Clyde owes it to Ohio voters to explain in detail her plan for automatic voter registration. Which state agencies would be responsible for registering people to vote and what safeguards will be in place to make sure all those on the rolls are American citizens and current Ohio residents with no felonies on their record?
At present, 13 states have automatic voter registration. It’s no coincidence that 11 of the 13 states have exceedingly blue, Democrat-controlled governments.
Read how automatic registration works in each of the 13 states, with both pro and con arguments, here.
At a candidates forum Monday at Otterbein University, Clyde vowed not to “punish” Ohioans by removing them from the rolls when they fail to vote for six consecutive elections and do not respond to notices mailed to their homes from their election board, the Columbus Dispatch reported.
“I believe Ohio’s current practice of purging voters simply because they missed a few elections is wrong, and I have said that consistently over my career in public service,” Clyde said. “I think that we shouldn’t be purging people because they choose not to vote in elections. If I am Secretary of State I would stop that practice immediately on Day One.”

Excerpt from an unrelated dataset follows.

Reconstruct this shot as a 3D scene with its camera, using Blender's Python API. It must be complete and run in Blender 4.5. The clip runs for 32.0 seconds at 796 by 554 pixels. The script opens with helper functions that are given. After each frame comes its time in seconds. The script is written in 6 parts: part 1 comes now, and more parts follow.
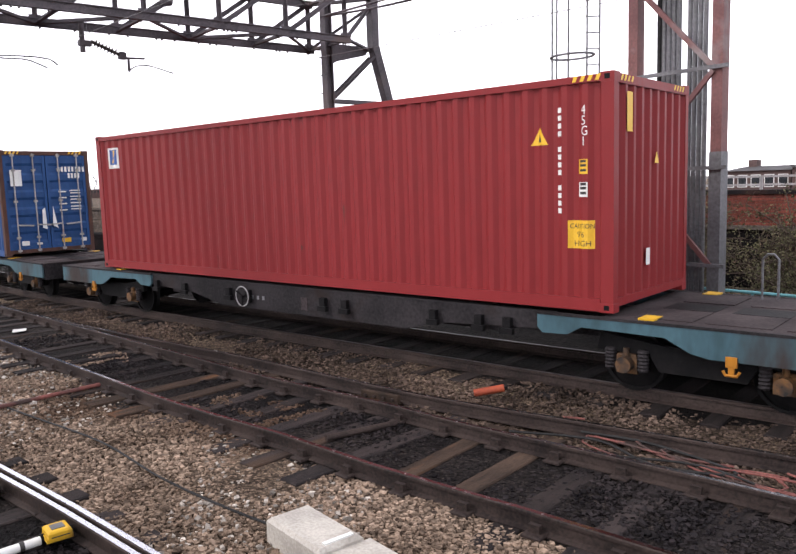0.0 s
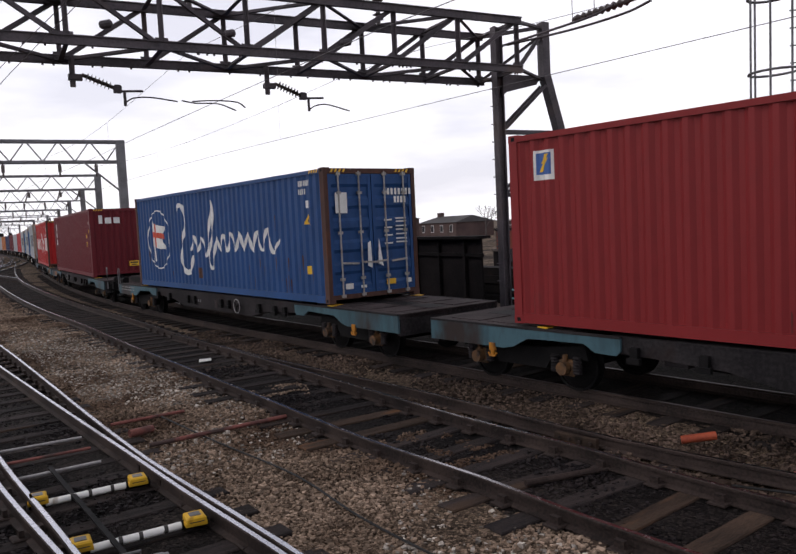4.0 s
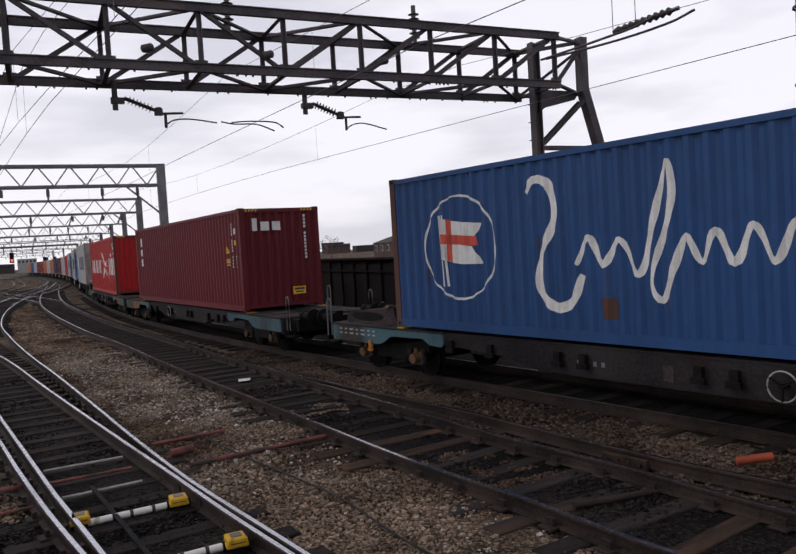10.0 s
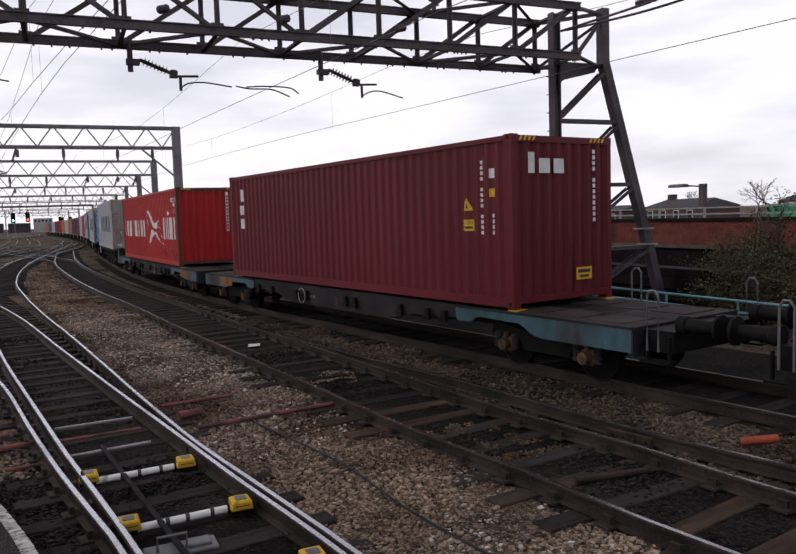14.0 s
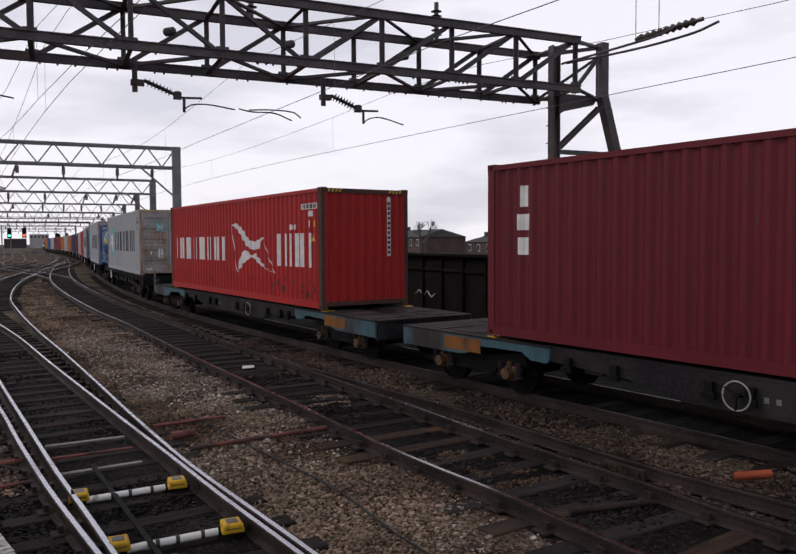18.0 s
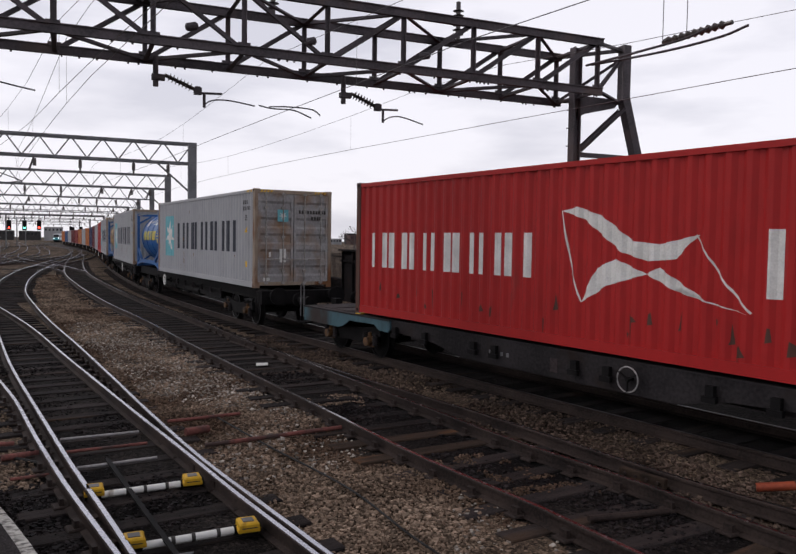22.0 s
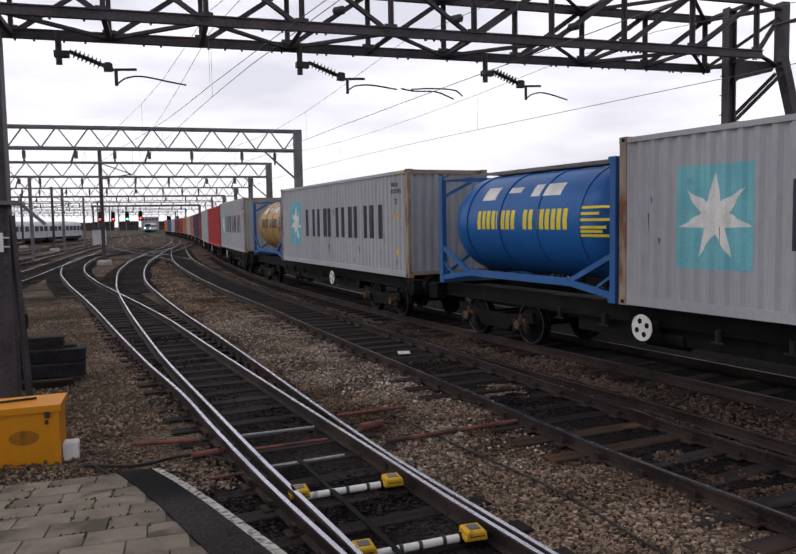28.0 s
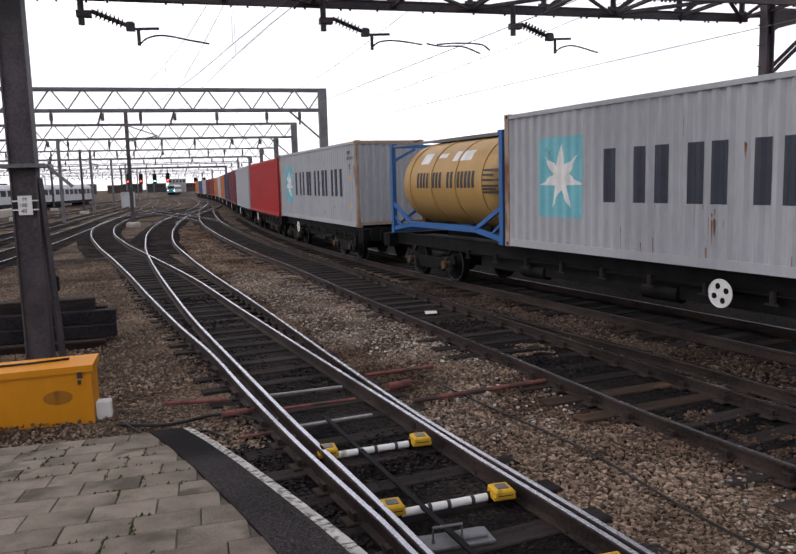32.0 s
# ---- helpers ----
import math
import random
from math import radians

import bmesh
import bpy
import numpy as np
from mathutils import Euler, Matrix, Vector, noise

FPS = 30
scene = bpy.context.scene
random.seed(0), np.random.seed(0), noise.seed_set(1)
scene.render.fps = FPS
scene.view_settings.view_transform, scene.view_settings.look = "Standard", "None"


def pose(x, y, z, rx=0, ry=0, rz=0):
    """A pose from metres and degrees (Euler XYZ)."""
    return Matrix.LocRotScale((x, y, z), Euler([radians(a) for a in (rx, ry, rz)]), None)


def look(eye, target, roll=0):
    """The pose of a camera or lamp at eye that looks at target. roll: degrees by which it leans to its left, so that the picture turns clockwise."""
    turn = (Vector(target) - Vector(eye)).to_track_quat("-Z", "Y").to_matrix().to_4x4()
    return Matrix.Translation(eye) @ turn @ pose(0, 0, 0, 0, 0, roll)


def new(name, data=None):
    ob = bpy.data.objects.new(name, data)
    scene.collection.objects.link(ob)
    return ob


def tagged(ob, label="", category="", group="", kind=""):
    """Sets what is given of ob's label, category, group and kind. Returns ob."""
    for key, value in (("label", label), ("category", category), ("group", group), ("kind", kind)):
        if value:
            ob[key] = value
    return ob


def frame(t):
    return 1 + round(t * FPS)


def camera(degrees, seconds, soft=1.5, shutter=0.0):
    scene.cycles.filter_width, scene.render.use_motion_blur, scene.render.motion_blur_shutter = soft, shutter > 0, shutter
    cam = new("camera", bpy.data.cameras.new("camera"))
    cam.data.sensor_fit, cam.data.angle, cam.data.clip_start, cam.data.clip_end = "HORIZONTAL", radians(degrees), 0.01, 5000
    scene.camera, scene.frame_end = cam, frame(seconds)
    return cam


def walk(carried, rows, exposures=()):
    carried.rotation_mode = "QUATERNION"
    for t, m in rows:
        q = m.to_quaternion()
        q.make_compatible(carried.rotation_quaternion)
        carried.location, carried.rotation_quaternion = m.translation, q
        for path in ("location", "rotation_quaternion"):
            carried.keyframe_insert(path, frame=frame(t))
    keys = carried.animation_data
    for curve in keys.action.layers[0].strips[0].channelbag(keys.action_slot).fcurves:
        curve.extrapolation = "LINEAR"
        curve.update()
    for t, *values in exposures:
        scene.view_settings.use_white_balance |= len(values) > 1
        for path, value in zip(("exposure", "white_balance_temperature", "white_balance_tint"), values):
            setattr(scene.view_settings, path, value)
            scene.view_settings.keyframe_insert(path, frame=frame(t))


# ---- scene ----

To remove the mystery, here’s how the current process works in Ohio:
- Residents who don’t cast a ballot for two years are mailed a “confirmation notice” by the state.
- If, four years later, the resident still hasn’t responded to the notice and still hasn’t voted, he or she is removed from the state’s voter rolls and must re-register in order to be eligible to vote.
The above process assures that a citizen would have to not only opt out of the voting for six years but also refuse to respond to notices asking if they still wish to be on the voting rolls. Whether you call this “voter suppression” or “maintaining accurate voting rolls” depends entirely on your political persuasion.
A coalition of mostly far-left, open-borders advocacy groups sued the state of Ohio, claiming its system violated federal election laws. In June, the U.S. Supreme Court ruled 5-4 that Ohio’s process of maintaining its voter rolls was proper and constitutional.
LaRose, 39, a state senator from Hudson, said at the Otterbein forum that he also dislikes the way Ohio handles its voter rolls but doesn’t want to throw the baby out with the bath water. While some tweaks may be necessary, at the end of the day he said the voter rolls still must be kept up to date.
He does, however, agree with his opponent that the state bears a responsibility to increase voter participation.
“We should encourage people to vote in every election,” LaRose said. “We don’t want to see Ohioans become infrequent voters because there are too many important decisions to be made each time the ballots are cast, whether it is a local race or a statewide one like this or a presidential campaign.
“I want to see us move beyond the current process but we have to have a way of keeping updated voter rolls. That is the legal responsibility of the secretary of state’s office. (But) just because what we have currently has been upheld by the courts doesn’t mean it’s ideal.”
From a philosophical point of view, some thought leaders are beginning to question whether there is anything to gain, in terms of the quality of our democratic process, by the state encouraging the uninformed and the apathetic to participate in the elections process, to the point of registering them “automatically” when they renew their driver’s licenses.
Gary Gutting, a professor of philosophy at Notre Dame University, argues in an op-ed for the New York Times, that it’s time to re-examine the messaging sent out to the masses.
Those who think everyone should vote also think that voting should be adequately informed about the candidates and issues. But there’s a tension here, since there’s considerable evidence from polling — not to mention just reading online comments about politics — that many people are poorly informed about candidates and issues. In “The Ethics of Voting,” the philosopher Jason Brennan has argued that such people have a duty not to vote. It’s unlikely that many of them would agree with that conclusion, but given a large number of poorly informed voters, we might consider dropping campaigns urging everyone to vote or even insisting that we all have a duty to vote.”